## Start

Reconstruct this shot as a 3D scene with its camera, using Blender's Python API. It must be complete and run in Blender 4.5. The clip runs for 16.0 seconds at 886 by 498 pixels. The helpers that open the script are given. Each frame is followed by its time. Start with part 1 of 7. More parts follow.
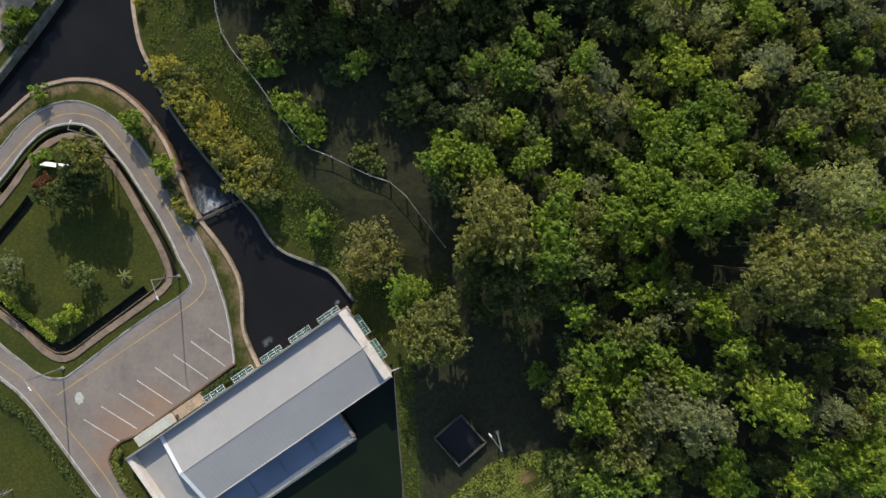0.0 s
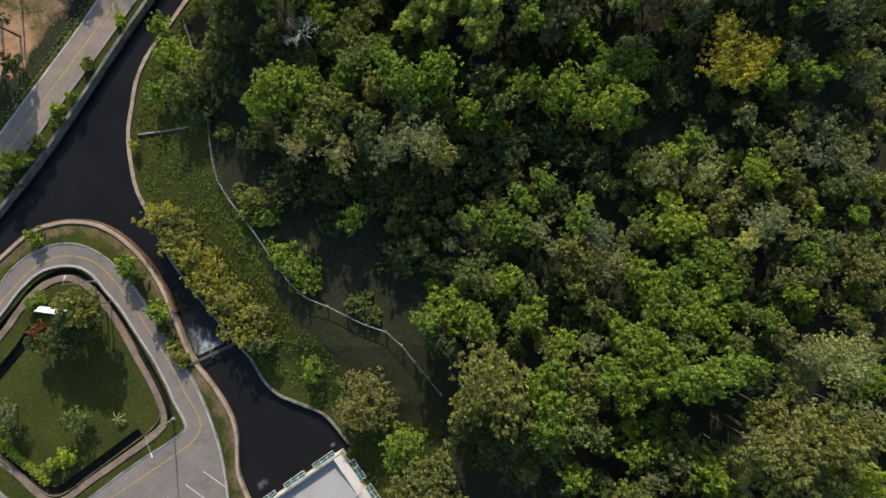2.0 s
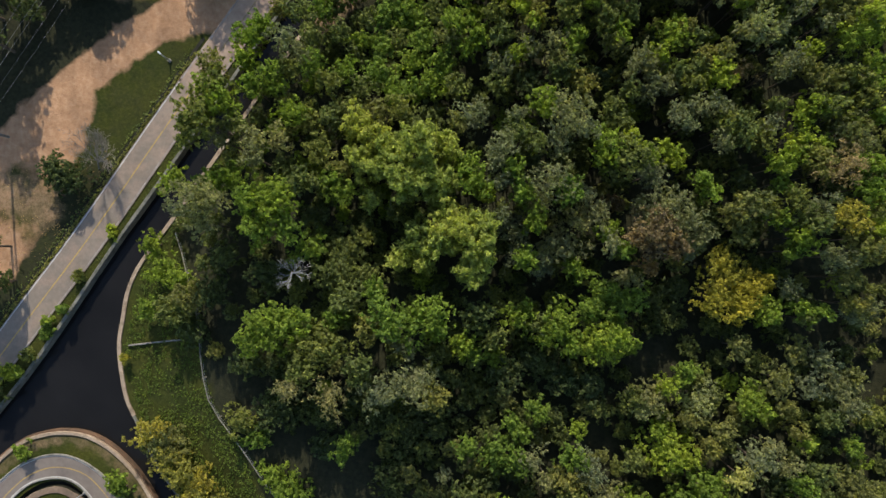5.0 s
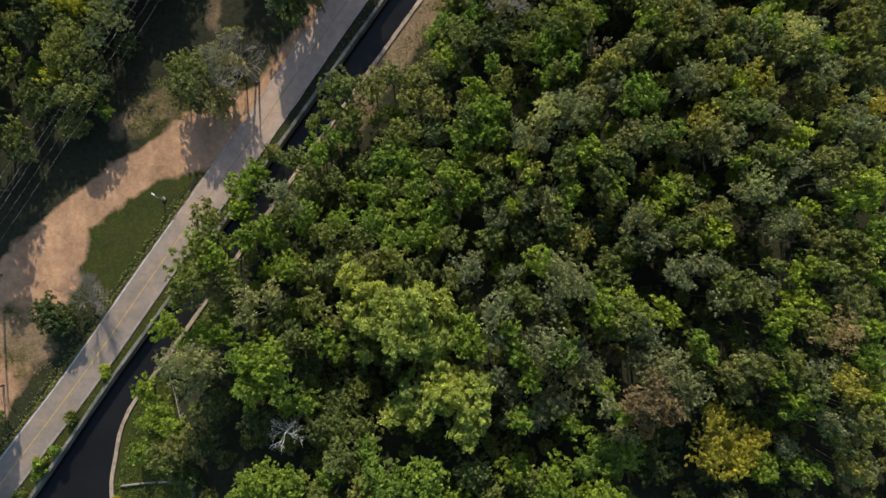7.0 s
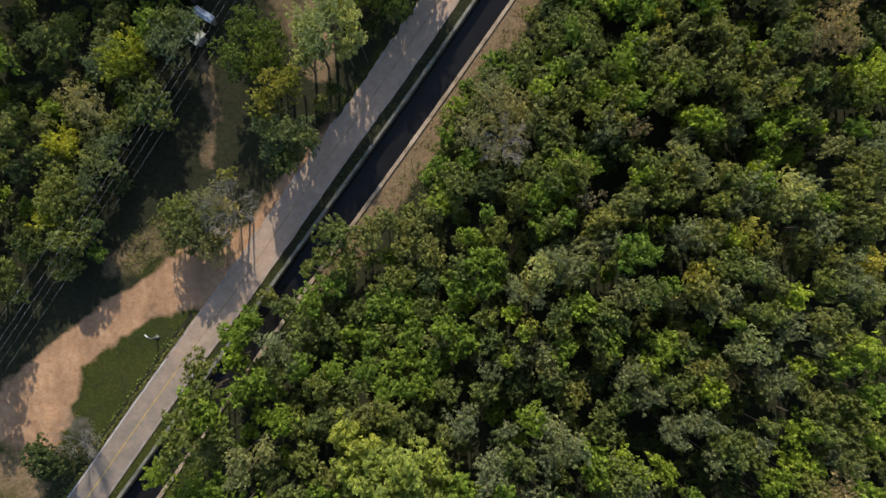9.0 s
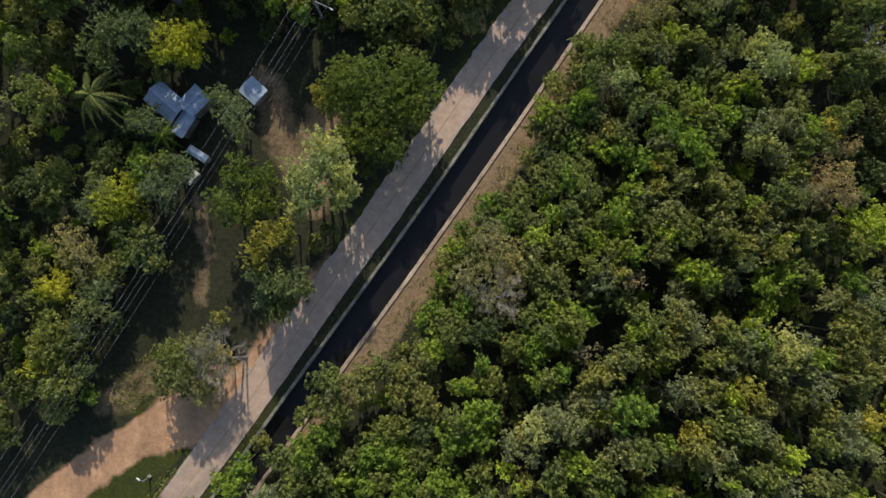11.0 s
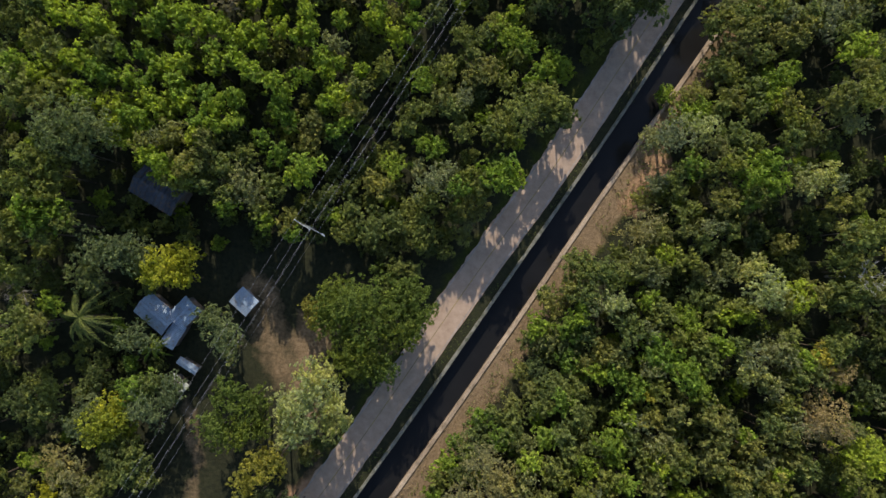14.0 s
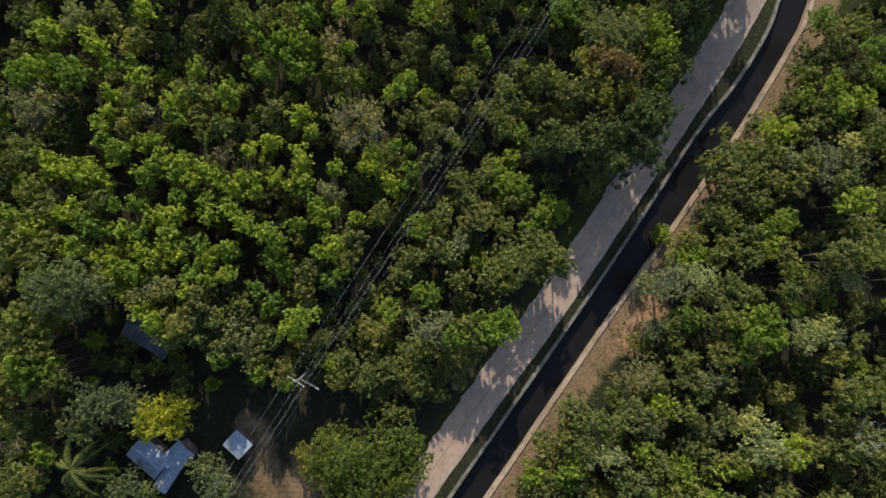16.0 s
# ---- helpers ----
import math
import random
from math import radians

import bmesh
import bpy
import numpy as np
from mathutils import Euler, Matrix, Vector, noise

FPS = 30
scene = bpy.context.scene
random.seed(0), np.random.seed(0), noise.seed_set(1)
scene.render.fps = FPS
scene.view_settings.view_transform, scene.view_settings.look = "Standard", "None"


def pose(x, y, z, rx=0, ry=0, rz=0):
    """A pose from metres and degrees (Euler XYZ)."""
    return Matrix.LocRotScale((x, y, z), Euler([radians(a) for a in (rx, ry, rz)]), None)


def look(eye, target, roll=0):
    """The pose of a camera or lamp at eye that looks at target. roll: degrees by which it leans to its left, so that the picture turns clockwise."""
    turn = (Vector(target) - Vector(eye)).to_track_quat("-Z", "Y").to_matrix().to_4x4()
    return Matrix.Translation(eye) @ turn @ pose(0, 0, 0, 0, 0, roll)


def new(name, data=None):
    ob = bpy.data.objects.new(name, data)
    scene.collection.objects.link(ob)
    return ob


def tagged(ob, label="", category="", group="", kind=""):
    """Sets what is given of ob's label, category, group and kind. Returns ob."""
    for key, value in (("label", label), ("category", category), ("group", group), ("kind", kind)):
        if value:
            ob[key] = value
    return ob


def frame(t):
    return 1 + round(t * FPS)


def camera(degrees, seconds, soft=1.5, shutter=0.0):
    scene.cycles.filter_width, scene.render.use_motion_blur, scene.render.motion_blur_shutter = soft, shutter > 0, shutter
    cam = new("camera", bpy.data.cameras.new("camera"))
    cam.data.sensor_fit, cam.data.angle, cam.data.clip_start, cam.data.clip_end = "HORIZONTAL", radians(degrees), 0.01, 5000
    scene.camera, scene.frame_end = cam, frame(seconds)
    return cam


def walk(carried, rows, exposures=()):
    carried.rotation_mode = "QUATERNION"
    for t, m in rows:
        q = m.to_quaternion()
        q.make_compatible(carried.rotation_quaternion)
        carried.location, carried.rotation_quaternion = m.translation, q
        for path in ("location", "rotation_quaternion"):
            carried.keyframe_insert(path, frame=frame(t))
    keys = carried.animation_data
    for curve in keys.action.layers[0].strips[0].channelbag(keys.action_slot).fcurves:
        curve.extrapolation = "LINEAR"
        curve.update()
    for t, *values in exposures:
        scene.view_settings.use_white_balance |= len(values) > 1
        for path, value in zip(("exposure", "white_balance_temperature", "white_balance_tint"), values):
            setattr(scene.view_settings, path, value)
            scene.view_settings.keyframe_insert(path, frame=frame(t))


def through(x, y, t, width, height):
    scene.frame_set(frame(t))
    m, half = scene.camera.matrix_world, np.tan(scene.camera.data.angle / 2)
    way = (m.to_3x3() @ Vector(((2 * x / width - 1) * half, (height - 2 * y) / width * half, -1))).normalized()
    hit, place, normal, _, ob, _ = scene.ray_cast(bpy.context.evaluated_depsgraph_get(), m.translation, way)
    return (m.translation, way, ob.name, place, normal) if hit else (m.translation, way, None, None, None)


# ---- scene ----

## End
## Start

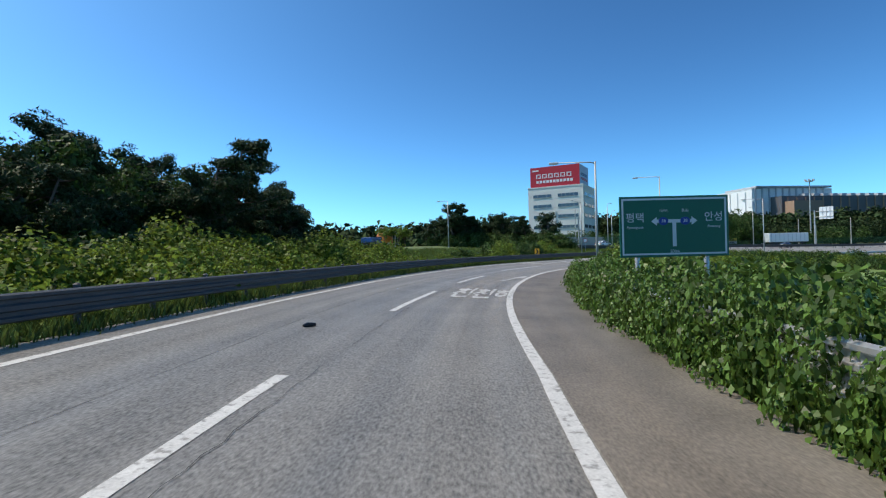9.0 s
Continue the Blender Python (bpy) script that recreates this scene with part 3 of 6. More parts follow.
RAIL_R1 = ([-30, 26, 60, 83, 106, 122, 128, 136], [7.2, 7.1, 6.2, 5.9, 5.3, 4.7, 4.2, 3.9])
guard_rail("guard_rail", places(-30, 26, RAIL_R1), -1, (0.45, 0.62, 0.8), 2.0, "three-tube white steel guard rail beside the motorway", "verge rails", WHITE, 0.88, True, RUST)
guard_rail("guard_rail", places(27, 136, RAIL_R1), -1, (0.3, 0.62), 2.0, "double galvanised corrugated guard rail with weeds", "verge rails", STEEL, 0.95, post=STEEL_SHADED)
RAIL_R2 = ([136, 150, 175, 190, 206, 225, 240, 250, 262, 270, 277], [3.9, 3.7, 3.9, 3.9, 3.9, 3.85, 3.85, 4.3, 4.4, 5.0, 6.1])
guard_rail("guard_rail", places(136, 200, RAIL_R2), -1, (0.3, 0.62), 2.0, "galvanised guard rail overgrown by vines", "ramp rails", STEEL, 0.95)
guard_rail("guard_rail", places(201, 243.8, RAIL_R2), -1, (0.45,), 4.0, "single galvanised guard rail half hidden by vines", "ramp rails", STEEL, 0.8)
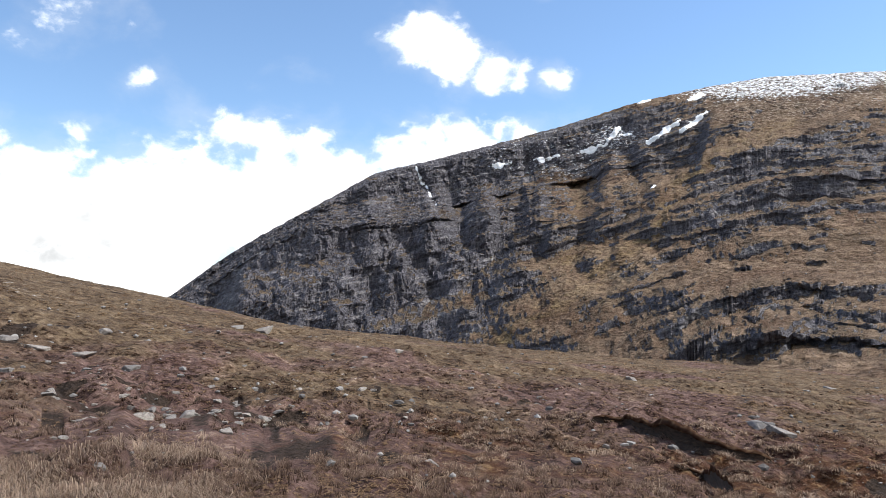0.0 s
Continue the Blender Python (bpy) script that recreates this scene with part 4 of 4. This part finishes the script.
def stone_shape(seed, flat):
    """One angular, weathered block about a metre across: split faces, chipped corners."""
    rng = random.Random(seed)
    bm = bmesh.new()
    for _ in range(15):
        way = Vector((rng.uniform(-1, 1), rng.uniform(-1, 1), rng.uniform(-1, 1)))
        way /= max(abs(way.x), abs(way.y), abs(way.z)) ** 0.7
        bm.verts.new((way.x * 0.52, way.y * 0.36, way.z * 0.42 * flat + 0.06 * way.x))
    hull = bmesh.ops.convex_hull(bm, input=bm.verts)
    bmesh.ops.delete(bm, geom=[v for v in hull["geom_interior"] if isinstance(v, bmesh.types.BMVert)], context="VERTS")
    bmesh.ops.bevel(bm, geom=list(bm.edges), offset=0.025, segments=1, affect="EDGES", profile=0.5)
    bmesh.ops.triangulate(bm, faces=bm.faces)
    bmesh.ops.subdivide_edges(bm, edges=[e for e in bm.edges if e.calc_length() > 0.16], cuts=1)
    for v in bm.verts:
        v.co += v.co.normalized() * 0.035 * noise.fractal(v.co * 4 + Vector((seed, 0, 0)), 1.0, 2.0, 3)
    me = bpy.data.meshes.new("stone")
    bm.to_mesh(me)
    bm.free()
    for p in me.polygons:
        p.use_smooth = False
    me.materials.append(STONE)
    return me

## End

**WRITTEN INSTRUCTION**
Search the entries for "import" and copy out each line that has it.

**FINISHED EXERCISE**
import math
import random
from math import radians
import bmesh
import bpy
import numpy as np
from mathutils import Euler, Matrix, Vector, noise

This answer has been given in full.